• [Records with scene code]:
══════════════════════════════

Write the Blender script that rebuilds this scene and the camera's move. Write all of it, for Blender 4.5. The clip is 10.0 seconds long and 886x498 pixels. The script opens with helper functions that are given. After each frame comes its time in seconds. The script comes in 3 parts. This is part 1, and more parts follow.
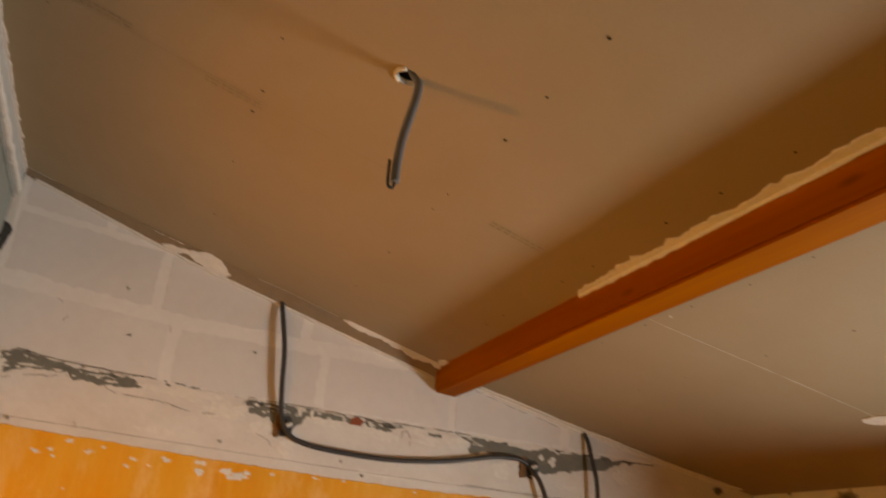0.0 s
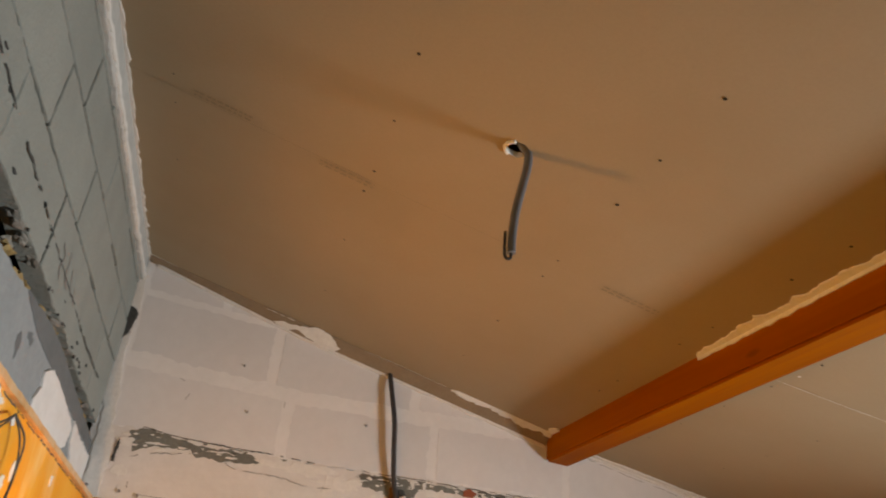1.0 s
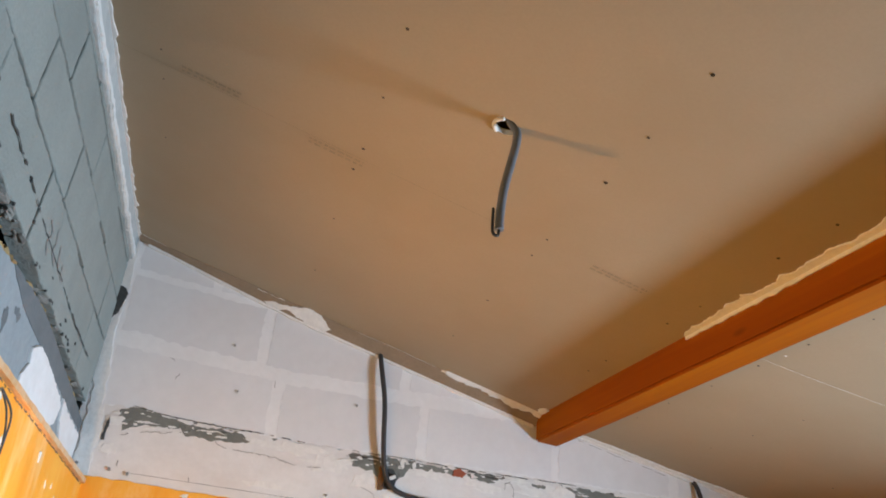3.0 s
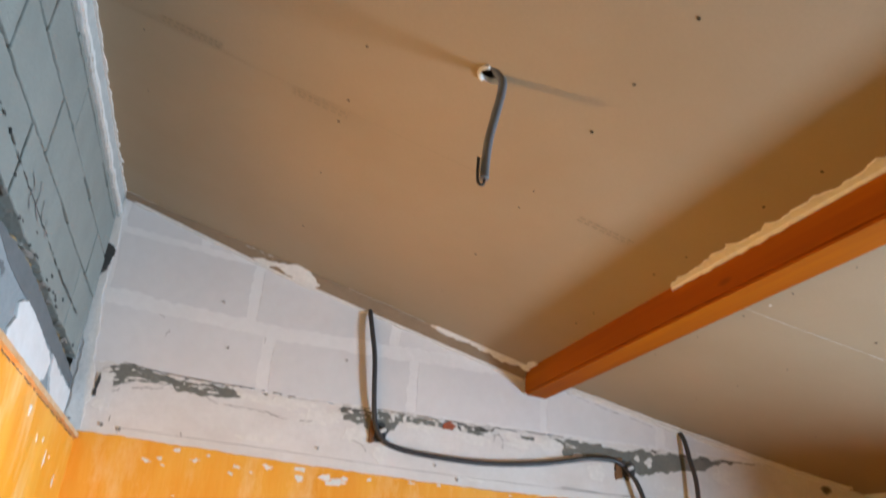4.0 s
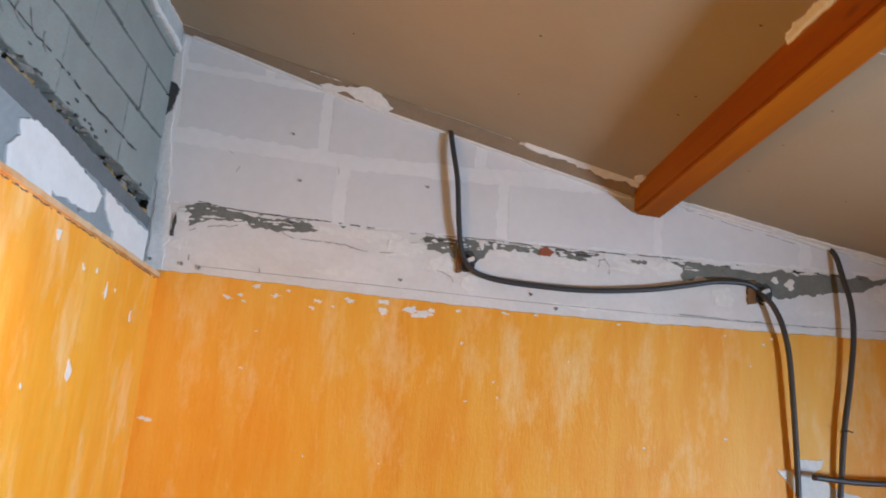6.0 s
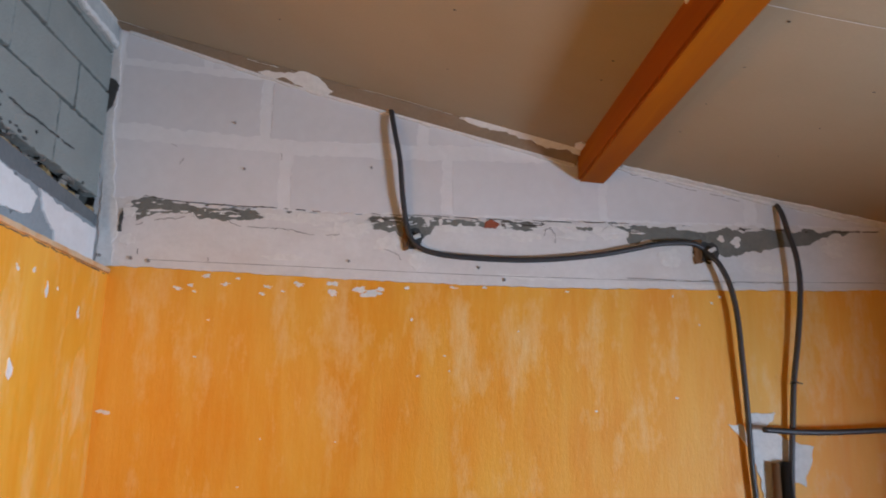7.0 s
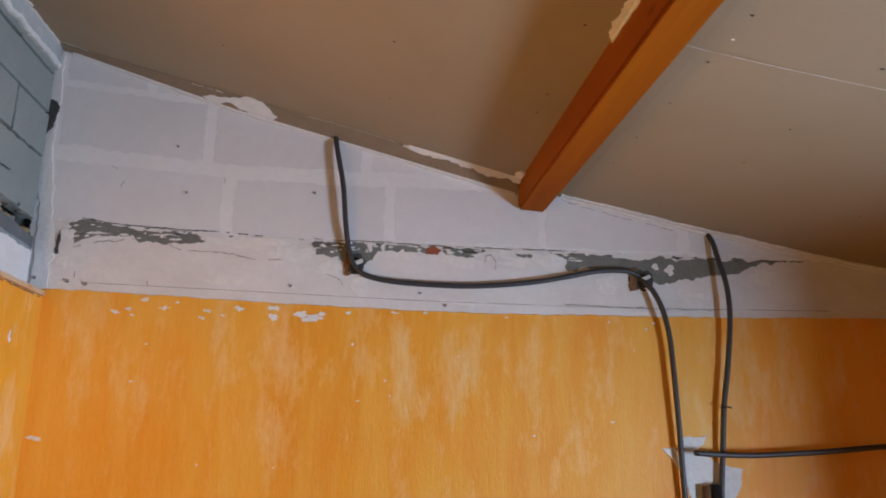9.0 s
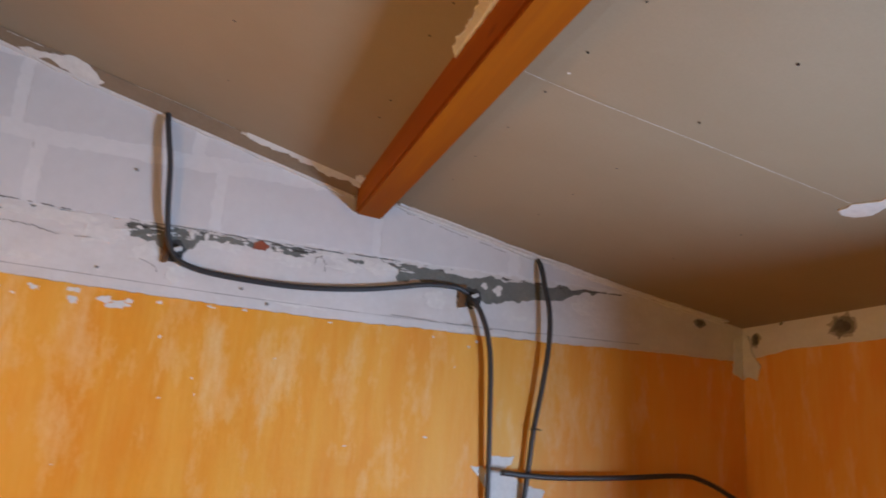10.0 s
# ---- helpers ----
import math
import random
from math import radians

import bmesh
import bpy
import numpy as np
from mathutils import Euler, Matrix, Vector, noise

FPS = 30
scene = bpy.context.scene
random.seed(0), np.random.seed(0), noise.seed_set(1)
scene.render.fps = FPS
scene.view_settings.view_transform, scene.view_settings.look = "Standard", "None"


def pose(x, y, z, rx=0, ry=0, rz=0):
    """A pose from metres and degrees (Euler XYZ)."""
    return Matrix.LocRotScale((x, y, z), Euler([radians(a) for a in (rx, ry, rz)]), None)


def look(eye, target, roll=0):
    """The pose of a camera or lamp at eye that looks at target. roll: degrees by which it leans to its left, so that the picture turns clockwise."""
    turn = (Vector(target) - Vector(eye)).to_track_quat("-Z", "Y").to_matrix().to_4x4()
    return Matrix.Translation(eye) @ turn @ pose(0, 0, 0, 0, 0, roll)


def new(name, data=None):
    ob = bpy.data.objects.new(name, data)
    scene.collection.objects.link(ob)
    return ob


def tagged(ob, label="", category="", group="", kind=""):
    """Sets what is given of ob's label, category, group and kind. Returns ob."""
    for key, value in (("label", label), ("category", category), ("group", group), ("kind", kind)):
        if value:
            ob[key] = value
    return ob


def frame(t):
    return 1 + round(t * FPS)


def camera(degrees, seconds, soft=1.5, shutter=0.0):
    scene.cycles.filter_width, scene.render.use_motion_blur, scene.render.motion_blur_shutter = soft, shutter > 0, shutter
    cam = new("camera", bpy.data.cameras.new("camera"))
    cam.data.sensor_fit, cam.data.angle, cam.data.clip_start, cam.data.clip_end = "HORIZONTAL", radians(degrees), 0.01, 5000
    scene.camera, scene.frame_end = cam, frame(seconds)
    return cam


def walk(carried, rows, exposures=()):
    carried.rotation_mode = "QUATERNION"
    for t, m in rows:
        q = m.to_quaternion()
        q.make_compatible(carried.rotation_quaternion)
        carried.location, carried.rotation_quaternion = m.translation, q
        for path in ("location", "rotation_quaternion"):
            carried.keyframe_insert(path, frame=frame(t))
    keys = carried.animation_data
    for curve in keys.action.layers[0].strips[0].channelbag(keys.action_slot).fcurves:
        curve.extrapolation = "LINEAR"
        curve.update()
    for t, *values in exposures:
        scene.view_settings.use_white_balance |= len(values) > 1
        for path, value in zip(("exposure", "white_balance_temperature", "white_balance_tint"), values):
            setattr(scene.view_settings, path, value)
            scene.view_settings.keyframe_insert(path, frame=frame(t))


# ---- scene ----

══════════════════════════════

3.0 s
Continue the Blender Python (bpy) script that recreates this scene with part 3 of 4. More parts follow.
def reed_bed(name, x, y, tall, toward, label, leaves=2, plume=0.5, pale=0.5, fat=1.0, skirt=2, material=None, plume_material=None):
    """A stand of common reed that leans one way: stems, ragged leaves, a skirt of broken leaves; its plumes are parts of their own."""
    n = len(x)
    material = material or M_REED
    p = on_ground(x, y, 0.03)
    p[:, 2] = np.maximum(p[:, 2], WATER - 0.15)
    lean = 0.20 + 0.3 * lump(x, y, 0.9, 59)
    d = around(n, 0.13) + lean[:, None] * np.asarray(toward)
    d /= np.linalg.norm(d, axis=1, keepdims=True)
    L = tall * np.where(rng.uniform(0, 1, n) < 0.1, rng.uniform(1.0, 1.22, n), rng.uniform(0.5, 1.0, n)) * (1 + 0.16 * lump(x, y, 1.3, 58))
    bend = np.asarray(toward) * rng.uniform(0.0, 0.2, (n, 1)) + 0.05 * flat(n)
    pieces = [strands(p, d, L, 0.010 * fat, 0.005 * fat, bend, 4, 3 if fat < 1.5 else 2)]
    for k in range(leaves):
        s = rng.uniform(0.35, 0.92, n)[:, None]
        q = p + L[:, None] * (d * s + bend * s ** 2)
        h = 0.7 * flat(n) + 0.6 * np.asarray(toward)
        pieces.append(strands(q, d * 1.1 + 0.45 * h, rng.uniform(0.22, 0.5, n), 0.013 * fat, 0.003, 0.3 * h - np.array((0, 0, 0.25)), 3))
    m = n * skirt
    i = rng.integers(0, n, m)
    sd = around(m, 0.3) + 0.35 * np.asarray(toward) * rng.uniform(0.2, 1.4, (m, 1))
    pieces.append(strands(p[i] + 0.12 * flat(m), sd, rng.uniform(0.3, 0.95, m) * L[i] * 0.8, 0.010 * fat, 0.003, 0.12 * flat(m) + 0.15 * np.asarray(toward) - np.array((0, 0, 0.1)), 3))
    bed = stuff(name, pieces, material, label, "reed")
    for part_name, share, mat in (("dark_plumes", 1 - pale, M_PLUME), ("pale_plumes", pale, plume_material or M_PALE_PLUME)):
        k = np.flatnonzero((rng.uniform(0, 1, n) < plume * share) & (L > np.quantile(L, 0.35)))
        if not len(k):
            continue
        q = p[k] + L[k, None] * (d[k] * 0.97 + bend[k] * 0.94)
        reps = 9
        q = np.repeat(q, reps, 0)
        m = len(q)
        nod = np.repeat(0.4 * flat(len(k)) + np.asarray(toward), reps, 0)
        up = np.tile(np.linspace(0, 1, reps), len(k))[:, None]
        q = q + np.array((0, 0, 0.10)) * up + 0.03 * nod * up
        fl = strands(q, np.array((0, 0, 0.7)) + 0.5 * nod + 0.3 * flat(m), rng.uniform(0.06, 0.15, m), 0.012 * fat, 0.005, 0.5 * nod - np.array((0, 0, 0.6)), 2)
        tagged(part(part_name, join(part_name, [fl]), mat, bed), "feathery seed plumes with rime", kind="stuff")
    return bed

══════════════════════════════

• [Work to complete]: Start at the line that contains "Write the Blender", stop at the line that contains "what is given", and reproduce each line in that stretch exactly. Pictures are excluded.

• [Correct response]:
Write the Blender script that rebuilds this scene and the camera's move. Write all of it, for Blender 4.5. The clip is 10.0 seconds long and 886x498 pixels. The script opens with helper functions that are given. After each frame comes its time in seconds. The script comes in 3 parts. This is part 1, and more parts follow.
0.0 s
1.0 s
3.0 s
4.0 s
6.0 s
7.0 s
9.0 s
10.0 s
# ---- helpers ----
import math
import random
from math import radians

import bmesh
import bpy
import numpy as np
from mathutils import Euler, Matrix, Vector, noise

FPS = 30
scene = bpy.context.scene
random.seed(0), np.random.seed(0), noise.seed_set(1)
scene.render.fps = FPS
scene.view_settings.view_transform, scene.view_settings.look = "Standard", "None"


def pose(x, y, z, rx=0, ry=0, rz=0):
    """A pose from metres and degrees (Euler XYZ)."""
    return Matrix.LocRotScale((x, y, z), Euler([radians(a) for a in (rx, ry, rz)]), None)


def look(eye, target, roll=0):
    """The pose of a camera or lamp at eye that looks at target. roll: degrees by which it leans to its left, so that the picture turns clockwise."""
    turn = (Vector(target) - Vector(eye)).to_track_quat("-Z", "Y").to_matrix().to_4x4()
    return Matrix.Translation(eye) @ turn @ pose(0, 0, 0, 0, 0, roll)


def new(name, data=None):
    ob = bpy.data.objects.new(name, data)
    scene.collection.objects.link(ob)
    return ob


def tagged(ob, label="", category="", group="", kind=""):
    """Sets what is given of ob's label, category, group and kind. Returns ob."""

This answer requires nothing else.